GRPO and RLVR · Microscale

GRPO — PPO without the critic, RLVR-friendly

DPO needs a preference dataset — pairs labelled by humans. That's expensive and slow. For tasks with automated verifiable rewards (math, code, JSON schema validity), you can skip humans entirely. Sample a group of completions from the current policy, check which ones are correct, use the result as the training signal.

GRPO (DeepSeek 2024, famous from the R1 paper) is the lightweight RL algorithm that makes this practical. It's a descendant of PPO with one big simplification: no critic network. Instead of estimating the advantage with a learned value function, it standardises rewards within a sampled group of rollouts.

A_i = \frac{r_i - \text{mean}(r_1, \ldots, r_G)}{\text{std}(r_1, \ldots, r_G) + \epsilon}

problem

What is 37 × 42? → 1554

rollout 1

1554

rollout 2

1534

rollout 3

1554

rollout 4

1564

rollout 5

1454

rollout 6

1554

rollout 7

1544

rollout 8

1554

Sample. Generate G rollouts from the current policy for the same prompt. Here G=8.

The full GRPO objective

The picture above simplified the math. The full GRPO loss is a clipped PPO-style objective with an added KL penalty to a reference model. Here it is:

GRPO loss, full form

\mathcal{L}_\text{GRPO} = -\mathbb{E}\!\left[ \min\!\left(\rho_i A_i,\; \text{clip}(\rho_i, 1-\epsilon, 1+\epsilon) A_i\right)\right] + \beta\, \text{KL}(\pi_\theta \,\|\, \pi_\text{ref})

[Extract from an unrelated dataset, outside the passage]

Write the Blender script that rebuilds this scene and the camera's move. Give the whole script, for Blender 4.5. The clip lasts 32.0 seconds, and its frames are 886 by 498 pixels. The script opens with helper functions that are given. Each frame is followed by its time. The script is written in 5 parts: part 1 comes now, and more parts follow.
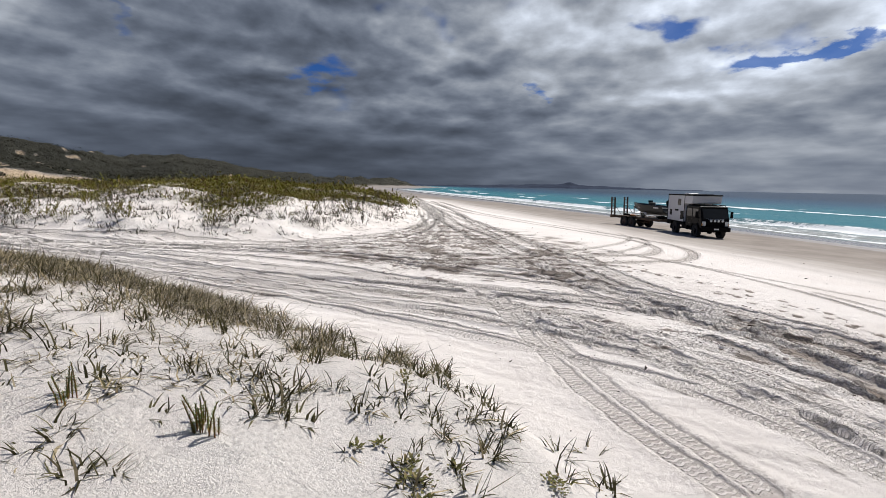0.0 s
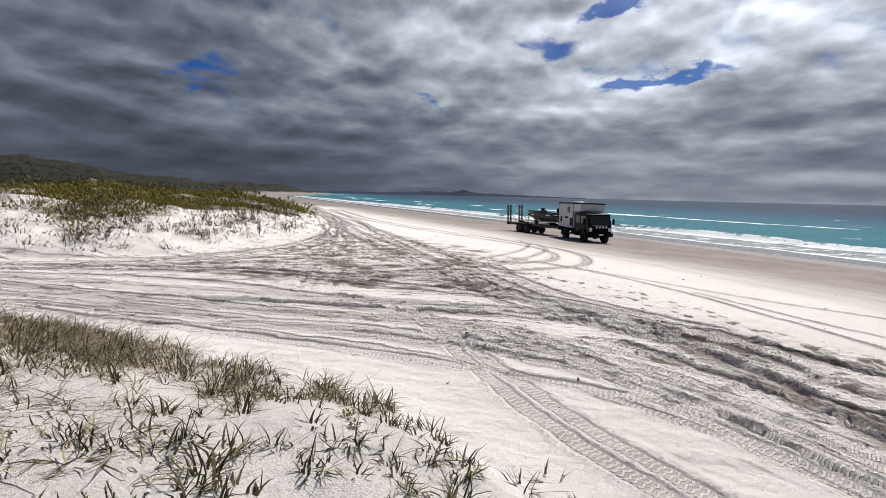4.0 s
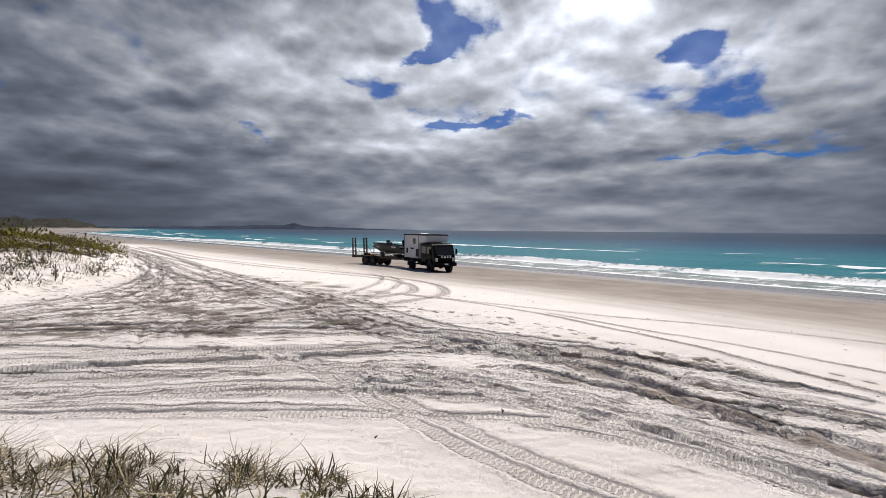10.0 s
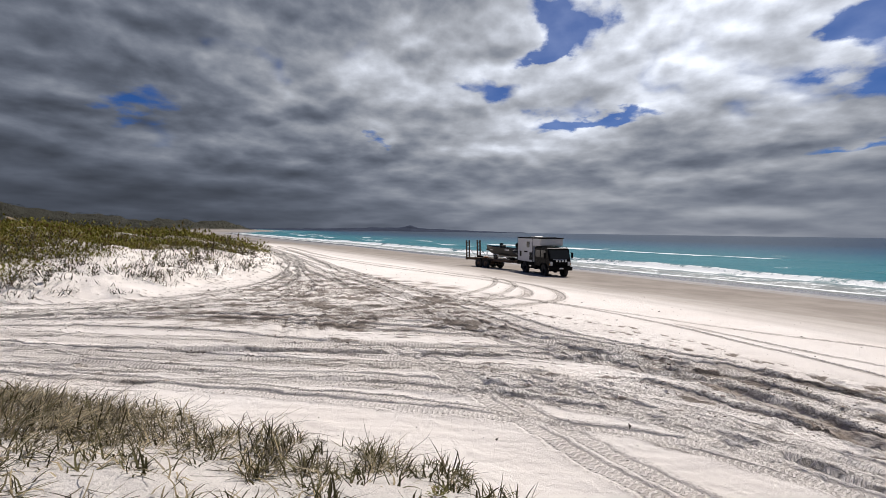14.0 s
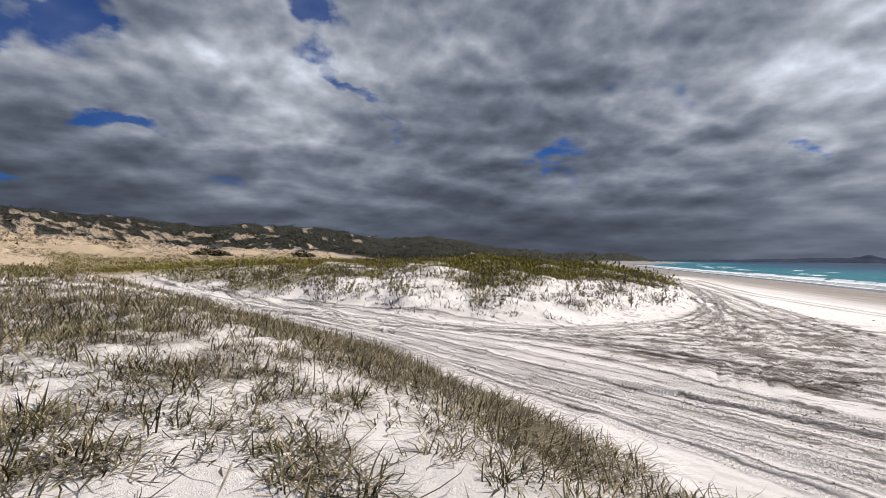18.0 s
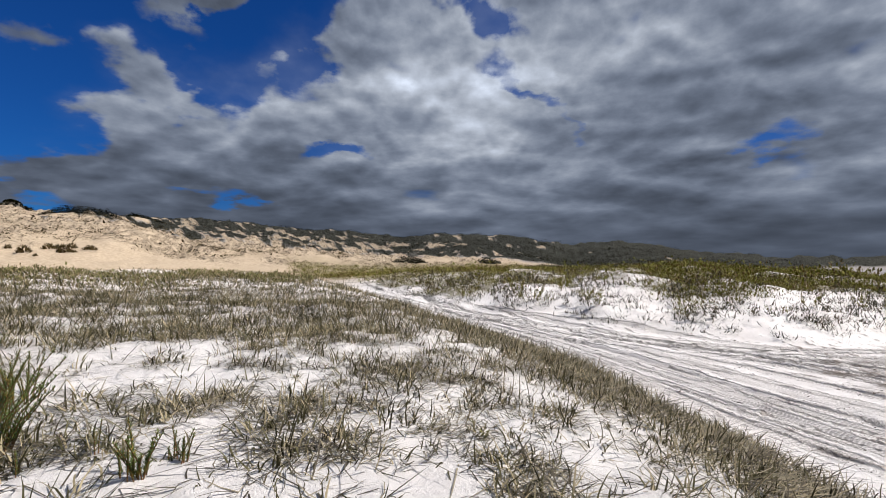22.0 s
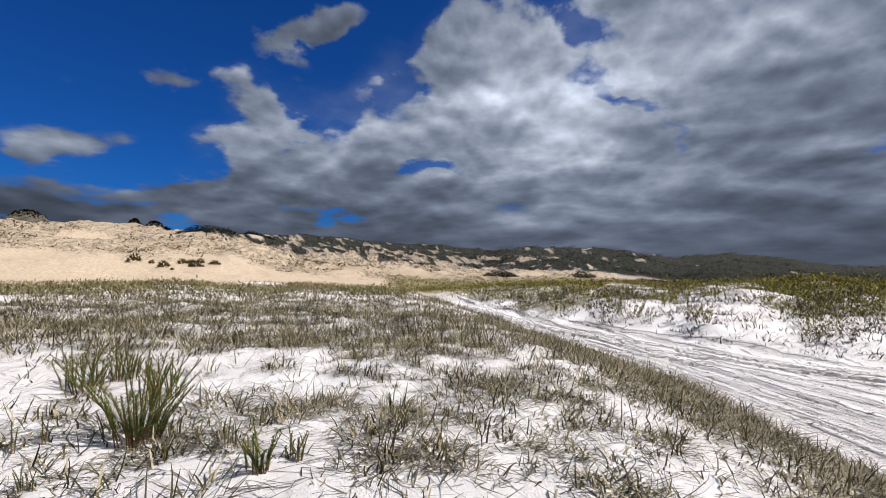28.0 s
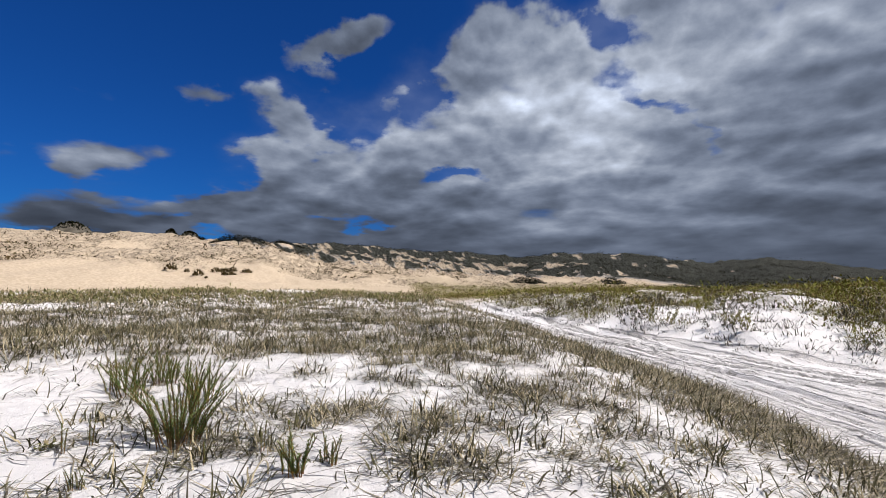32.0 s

where $\rho_i = \pi_\theta(y_i)/\pi_\text{old}(y_i)$ is the importance ratio between the current policy and the policy that generated the rollouts, and $A_i$ is the standardised advantage from the group.

Why RLVR is the trick that made DeepSeek-R1 possible

DeepSeek-R1 used pure rule-based rewards:

Accuracy reward — does the final answer match ground truth?
Format reward — is the output wrapped in <think>...</think><answer>...</answer>?

No humans in the loop. No reward model. Just regex + a math checker. With GRPO running thousands of rollout-grade-update cycles, the model learned to produce long correct reasoning traces from scratch. The AIME 2024 pass@1 score went from 15.6% to 71.0% — entirely from RLVR on verifiable problems.

The 2025 surprise: GRPO and DPO are the same thing

Chen et al. 2025 (“It Takes Two: Your GRPO Is Secretly DPO”) showed that GRPO and DPO implement the same contrastive mechanism. Both push up the log-probability of good responses relative to bad ones. The only difference is where the pairs come from:

DPO: pairs from a static human preference dataset.
GRPO: pairs from on-policy rollouts, grouped and standardised.

The unifying view: preference optimisation is contrastive learning over log-probability ratios. When you have preference data, use DPO. When you have rollouts and a verifier, use GRPO. The math is the same.